Начало происхождения проявлялось еще в некоторых случаях. Ничей раб (servus nullius) продолжал оставаться рабом, несмотря на отсутствие господина: рабство было обусловлено, в глазах римлянина, самой природой раба. Напротив, римлянин, возвратившийся из плена и получивший postliminium (§ 11), считался не вольноотпущенником, но свободнорожденным, потому что его временное рабство произошло не от ухудшения его природы, но по несчастию. То же правило прилагалось ко всем случаям, в которых лицо состояло временно на положении раба по насилию или недоразумению[см. сноску 220].

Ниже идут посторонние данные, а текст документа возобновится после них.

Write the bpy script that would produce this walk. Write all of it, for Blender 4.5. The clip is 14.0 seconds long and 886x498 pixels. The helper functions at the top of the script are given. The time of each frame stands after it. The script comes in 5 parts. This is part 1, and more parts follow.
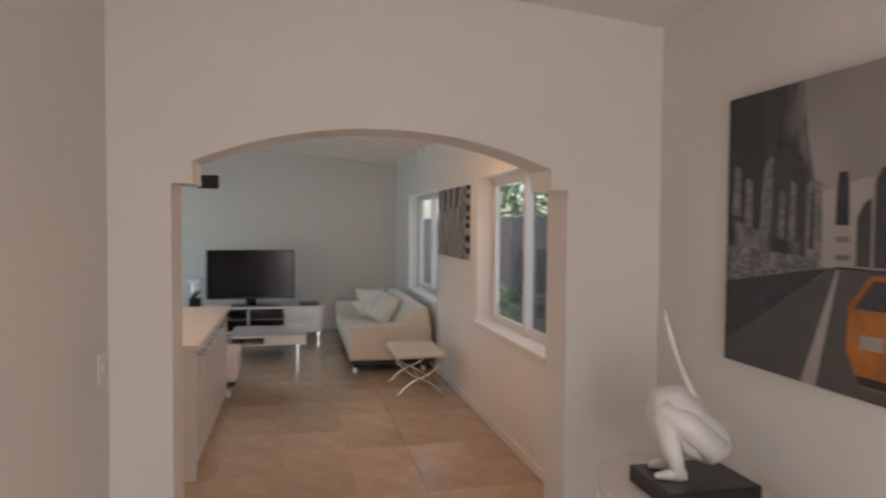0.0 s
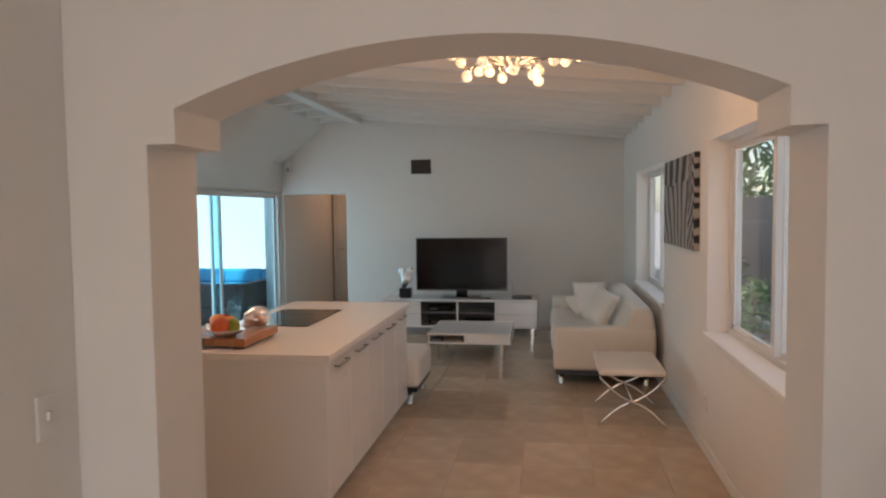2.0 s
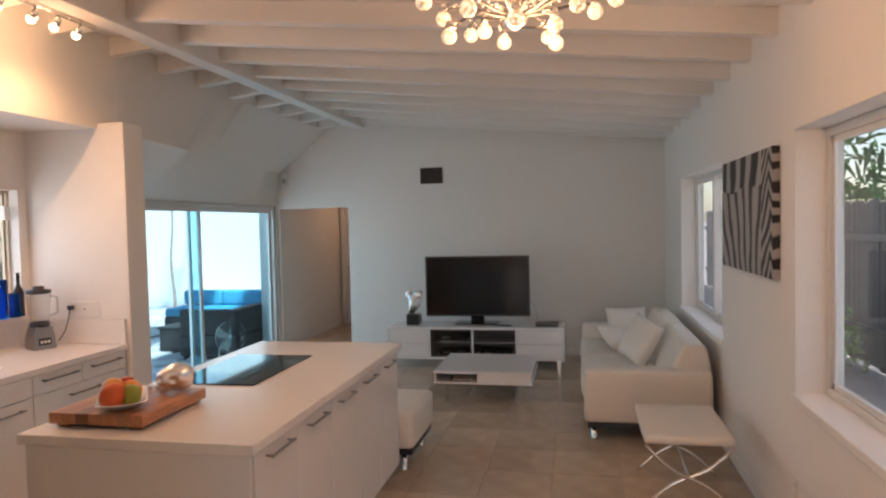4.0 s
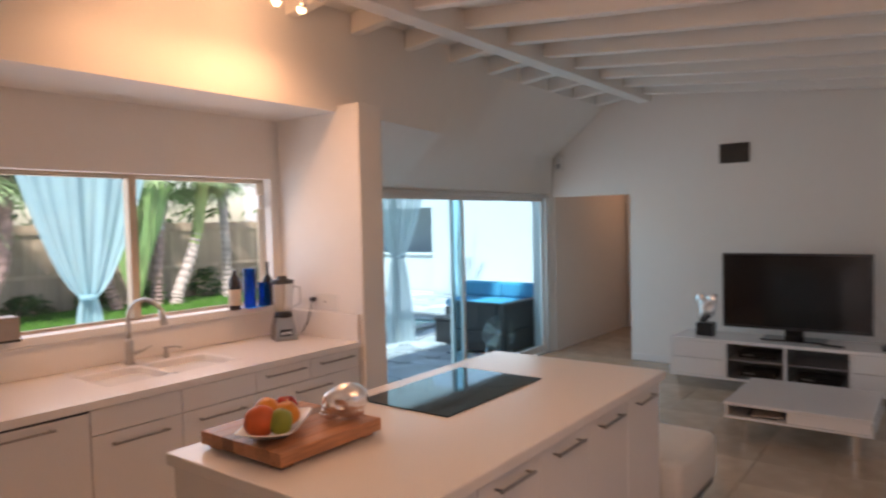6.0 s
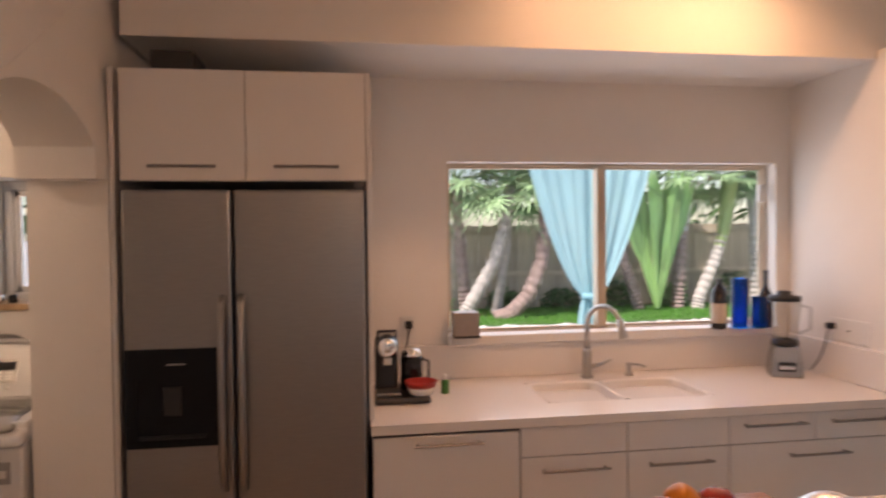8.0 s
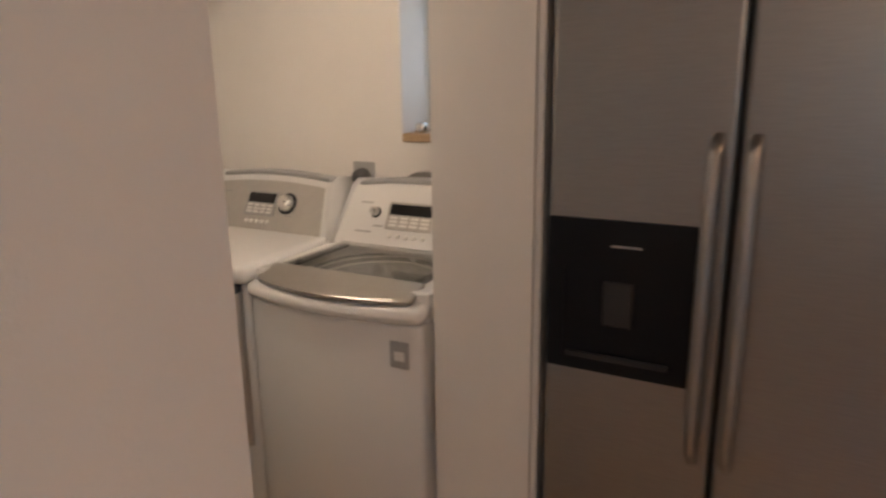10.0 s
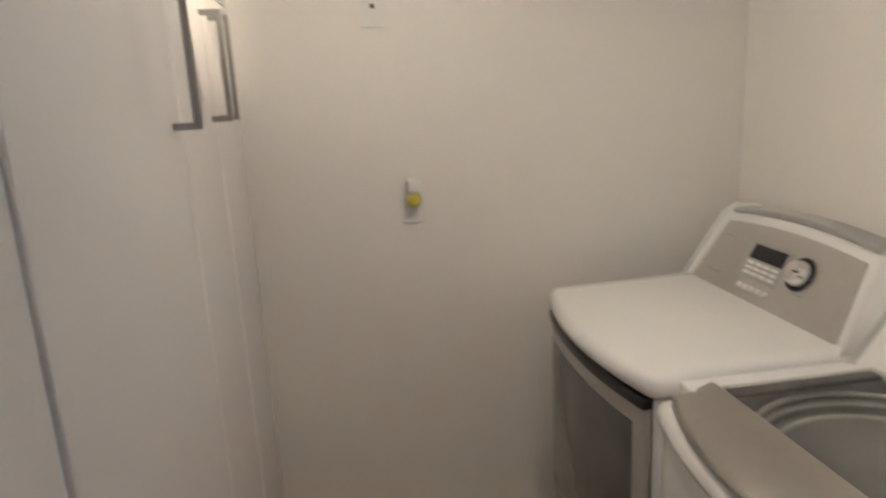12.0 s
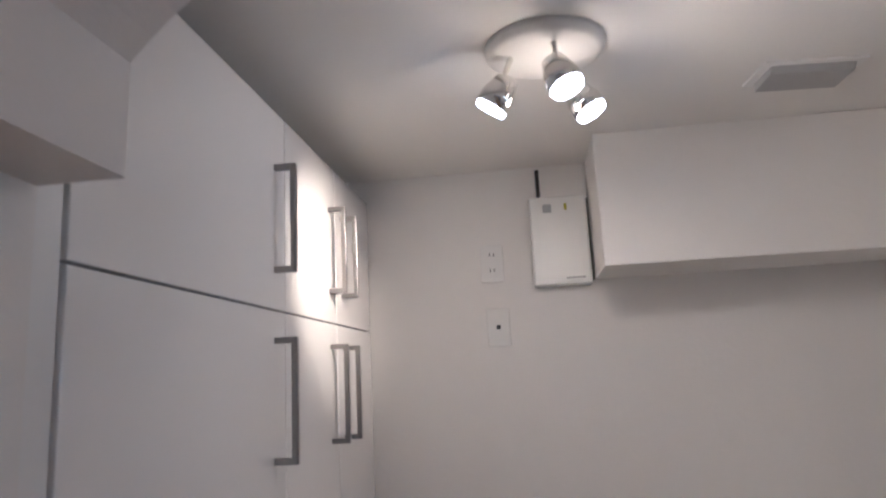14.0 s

Правоспособность, которая приобреталась происхождением, могла быть изменена усовершенствованием или ухудшением природы данного лица. По постановлению народного собрания в республике и по распоряжению государя в империи, лица, которые оказали особые заслуги римскому народу, возводились в сан римского гражданства. Следуя такому же мотиву, древнейшие римляне награждали свободой только достойных рабов, и вольноотпущенники, переживая свое переходное состояние, терпели как бы некоторый искус, после которого, через несколько поколений, принимались в ряды полноправных граждан. Когда впоследствии возникло злоупотребление освобождением рабов, тогда законы разделили отпущенников, по их достоинству, на разряды. В ряды полноправных граждан были включены только лица, в силу общего происхождения с господином (незаконное родство) или вследствие услуги, оказанной либо ожидаемой. Но вольноотпущенник, который был включен в средний разряд – латинян, получал полное гражданство за заслуги перед римским государством и обществом. Было постановлено, что латинянин становится гражданином, если заведет большой корабль и в течение шести лет будет поставлять в Рим хлеб, если он выстроит замечательное здание, пробудет шесть лет вне Рима в рядах войска, женившись, родит сына, который достигнет годового возраста, и т.п.[см. сноску 221] Что касается до изменения правоспособности вследствие ухудшения природы человека, то главный случай этого рода мы встречаем в наказаниях, которые соединяются с сapitis deminutio maxima и сapitis deminutio media.

XIX

Императорская юриспруденция

(I, II и 1/2 III в. по Р. X.)

Причина развития.

§ 190. Среди всеобщего нравственного разрушения римского общества прогрессивное развитие права в первые времена империи составляло бы неразрешимую загадку, если бы психологический факт, по своему существу довольно обыкновенный, не проливал яркого света на это явление. Развитие отдельных личностей нередко представляет пример того, как нравственное падение – падение воли – сопровождается подъемом умственной деятельности; и то же бывает с целыми обществами. В обществе, променявшем строгую патриархальность нравов на разнузданность страстей, военную доблесть – на ловкость торгаша и, наконец, республиканскую свободу на гнет военной диктатуры, остаток здоровых сил стал избегать практической деятельности и все более и более предавался чистым наслаждениям умственного, теоретического труда. Известно, что конец республики и первые века империи представляли высокий подъем умственной деятельности в римском обществе, уже обнаружившем несколько пороков воли. Развитие юриспруденции составляло одну из сторон этого движения. Постепенно нарушалось первоначальное, равномерное соотношение двух факторов гражданского права – гражданского оборота и юриспруденции. Гражданский оборот, при его торгашеском и спекулятивном настроении, распространявшем вокруг себя холодное веяние голой расчетливости и бездушия, не представлял для юриспруденции достаточного источника для возбуждения к высокому и благородному; теперь она не могла ограничиться только тем, что спешила навстречу потребностям гражданского оборота, принося им целесообразное удовлетворение. Во многом юриспруденция заняла относительно оборота положение отрицательное. Она стала носительницей идеалов, которые, по мере возможности, навязывала обороту силой своего авторитета. Возвышенные и широкие принципы проникали юридическое творчество империи, и в этом мы имеем лучшее доказательство того, что не в одной практической жизни, грубой и расшатанной, заключался его источник. В практическом отношении императорской юриспруденции оставалось создать немногое принципиально новое; основы нового права были уже заложены работами предшествующих поколений. На ее долю досталась дальнейшая разработка богатого материала, накопленного до нее, и уже на многих примерах мы имели случай видеть, с каким искусством и энергией юристы империи довершили переустройство гражданского права, начатое их предшественниками.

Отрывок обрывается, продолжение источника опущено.